Saturday, December 2, 2023

Government urges people aged over 80 to drive up to 90 minutes to get Covid jab

HUNDREDS of thousands of pensioners have been urged to drive for up to 90 minutes in order to get the Coronavirus vaccine, the government has admitted reports the Daily Mirror.

Around 600,000 letters have been sent out to people aged over 80 within a 45 minute drive of the newly opened mass vaccination centres, suggesting they travel to get the jab.

The Prime Minister’s spokesman confirmed the letters had been sent during a briefing for journalists.

He said: “We want to ensure those who are the most clinically vulnerable receive a vaccination, and we’ve set up the mass vaccination centres to allow us to increase the amount of vaccines we give to people on a daily basis.

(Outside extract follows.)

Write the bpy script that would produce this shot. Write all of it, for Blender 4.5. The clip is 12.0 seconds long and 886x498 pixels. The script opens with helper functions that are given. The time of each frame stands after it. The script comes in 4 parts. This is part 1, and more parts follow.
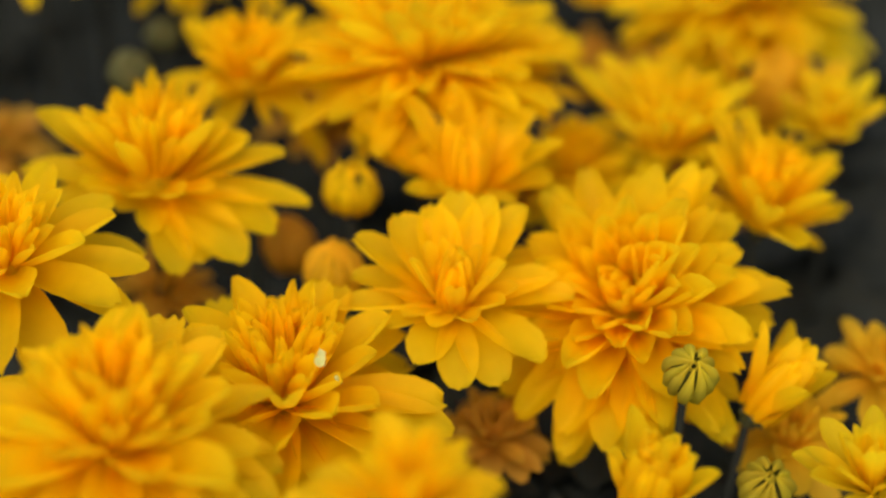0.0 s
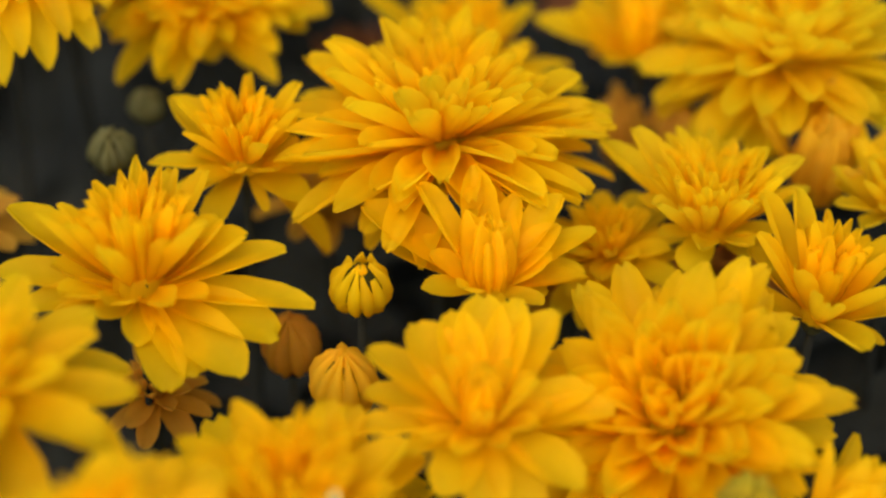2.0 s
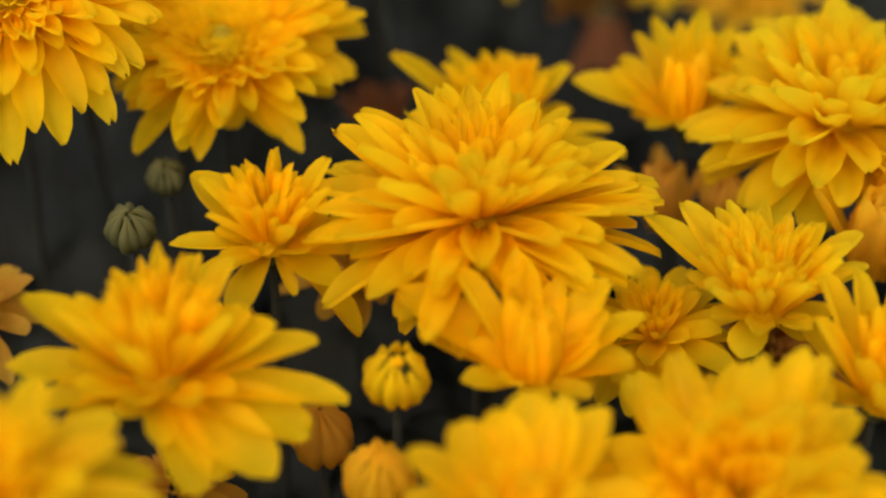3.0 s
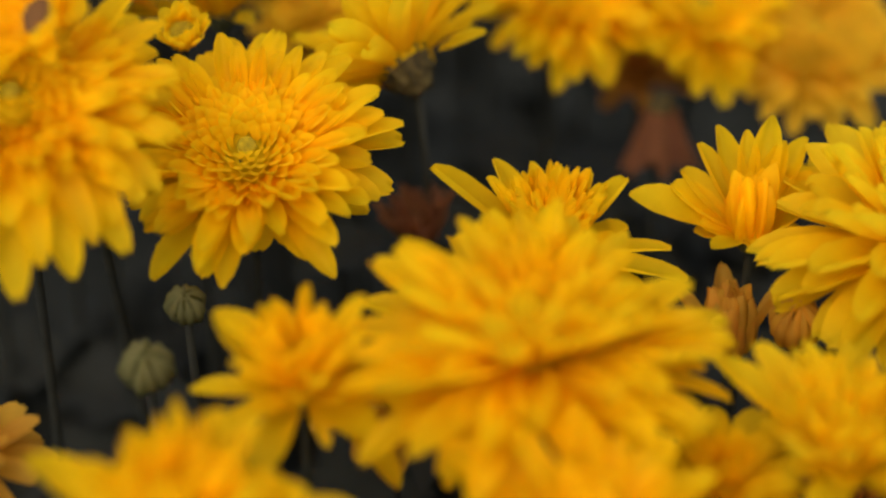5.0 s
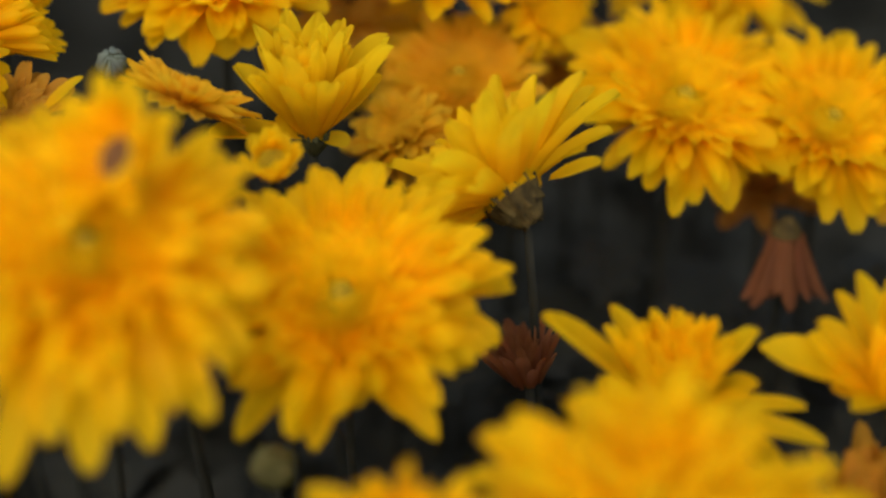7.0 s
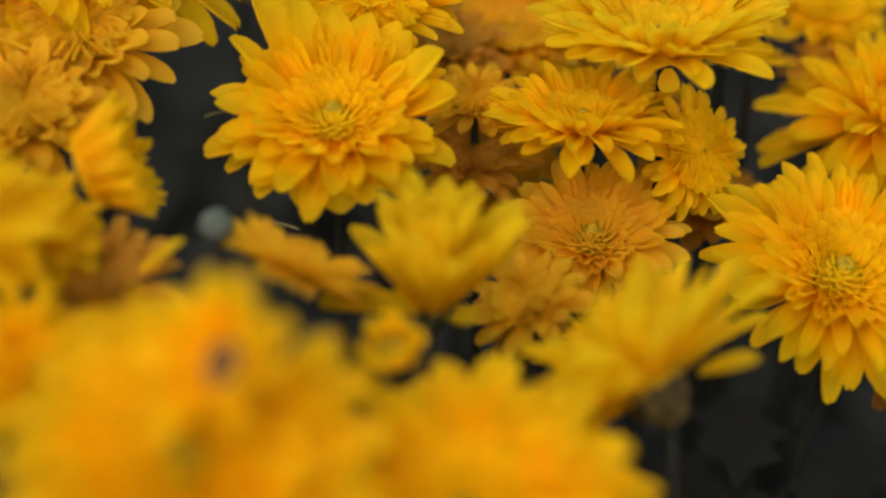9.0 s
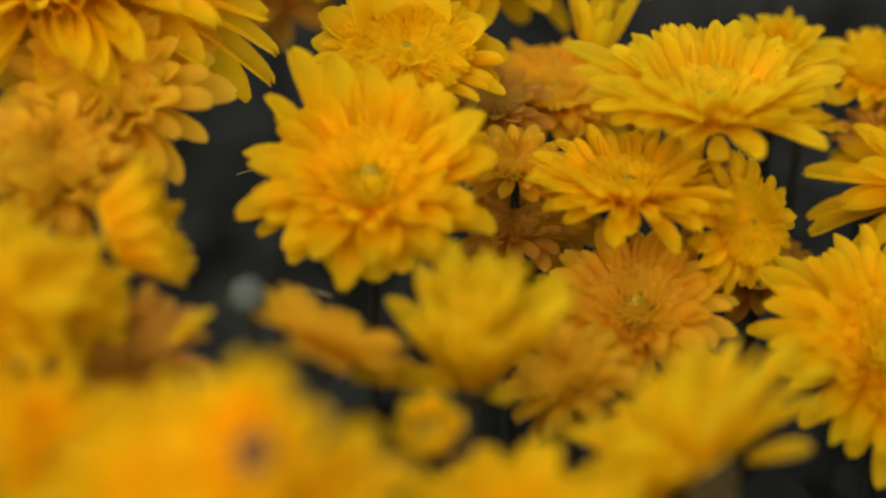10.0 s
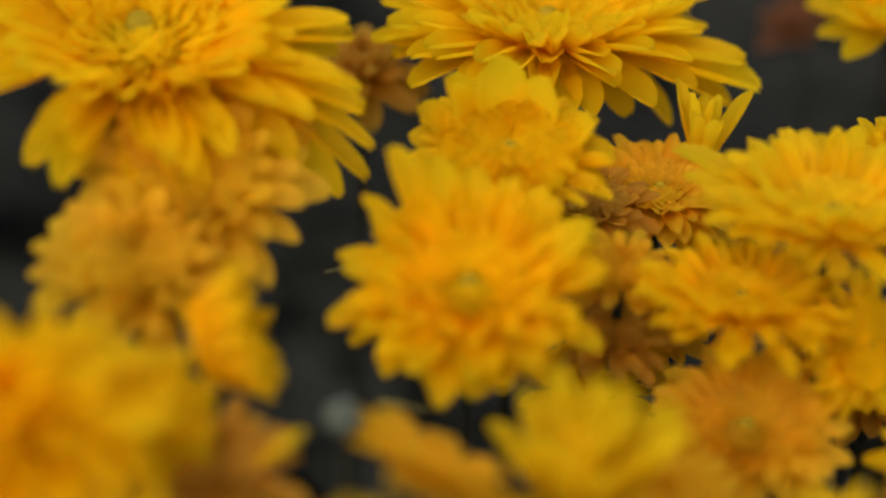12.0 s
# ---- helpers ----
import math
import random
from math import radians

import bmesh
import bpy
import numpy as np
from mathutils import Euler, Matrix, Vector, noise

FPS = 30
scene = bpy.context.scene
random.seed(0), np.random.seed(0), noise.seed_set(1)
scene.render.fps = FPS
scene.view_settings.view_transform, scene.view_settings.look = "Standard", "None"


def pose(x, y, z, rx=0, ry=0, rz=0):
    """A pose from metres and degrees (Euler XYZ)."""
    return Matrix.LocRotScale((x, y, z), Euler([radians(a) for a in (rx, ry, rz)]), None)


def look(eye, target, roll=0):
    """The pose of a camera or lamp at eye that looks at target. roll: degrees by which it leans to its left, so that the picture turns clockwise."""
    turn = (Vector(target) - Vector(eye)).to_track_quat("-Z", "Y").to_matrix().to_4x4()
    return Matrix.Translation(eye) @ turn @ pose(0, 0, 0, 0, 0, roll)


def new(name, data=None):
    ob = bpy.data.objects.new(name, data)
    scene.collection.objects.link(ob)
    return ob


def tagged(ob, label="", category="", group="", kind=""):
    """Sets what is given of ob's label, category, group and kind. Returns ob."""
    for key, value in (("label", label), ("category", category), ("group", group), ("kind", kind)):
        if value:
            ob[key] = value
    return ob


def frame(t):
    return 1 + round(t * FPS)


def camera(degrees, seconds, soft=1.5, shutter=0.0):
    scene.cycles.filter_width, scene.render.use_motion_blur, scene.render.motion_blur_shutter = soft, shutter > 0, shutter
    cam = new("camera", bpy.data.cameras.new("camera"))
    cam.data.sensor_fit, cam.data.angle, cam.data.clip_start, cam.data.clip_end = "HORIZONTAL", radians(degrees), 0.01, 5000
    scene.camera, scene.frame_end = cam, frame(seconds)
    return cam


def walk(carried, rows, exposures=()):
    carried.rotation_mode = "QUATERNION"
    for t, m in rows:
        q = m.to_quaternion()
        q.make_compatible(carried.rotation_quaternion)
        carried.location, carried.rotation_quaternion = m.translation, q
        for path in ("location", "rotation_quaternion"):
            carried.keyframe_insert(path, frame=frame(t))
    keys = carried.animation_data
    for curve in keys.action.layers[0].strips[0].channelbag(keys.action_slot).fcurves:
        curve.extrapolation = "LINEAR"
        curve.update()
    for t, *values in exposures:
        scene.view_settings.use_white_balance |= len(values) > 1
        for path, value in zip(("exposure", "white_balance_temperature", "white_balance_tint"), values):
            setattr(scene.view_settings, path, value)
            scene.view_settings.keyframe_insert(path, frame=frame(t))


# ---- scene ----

“The mass vaccination centres offer an immediate alternative to GPs [and] hospital services and letters have been sent out to more than 600,000 people aged 80 and above who live within a 45 minute drive of one of those vaccination centres.”

Vaccines minister Nadhim Zahawi has said the aim of the mass vaccination centre programme was to ensure no-one was “more than a 10-mile radius” away from one of the centres.

The seven new centres in England include Ashton Gate in Bristol, Epsom racecourse in Surrey, the Excel Centre where London’s Nightingale hospital is based, Newcastle’s Centre for Life, the Manchester Tennis and Football Centre, Robertson House in Stevenage and Birmingham’s Millennium Point.

NHS England has said the centres were chosen to give a geographical spread covering as many people as possible.

They will each be capable of delivering thousands of jabs per week, scaling up and down according to vaccine supplies and demand.

Downing Street added that Mr Zahawi had said people should not take up one of those appointments if it’s too far for them to travel and could “wait for a local appointment if they prefer.”

But he confirmed the 45-minute radius was one-way – meaning a 90-minute drive for some pensioners taking up the option.

The spokesman added: “GPs are providing a large number of vaccinations to the local communities…and those who have received the letter that wish to wait for a local appointment, that is ok.”

He said: “We will ramp up and open more vaccination centres as the weeks progress, as has always been our plan.”

And he added: “It’s obviously a matter of individual choice…If people want to wait and have a vaccine more locally, they can do.”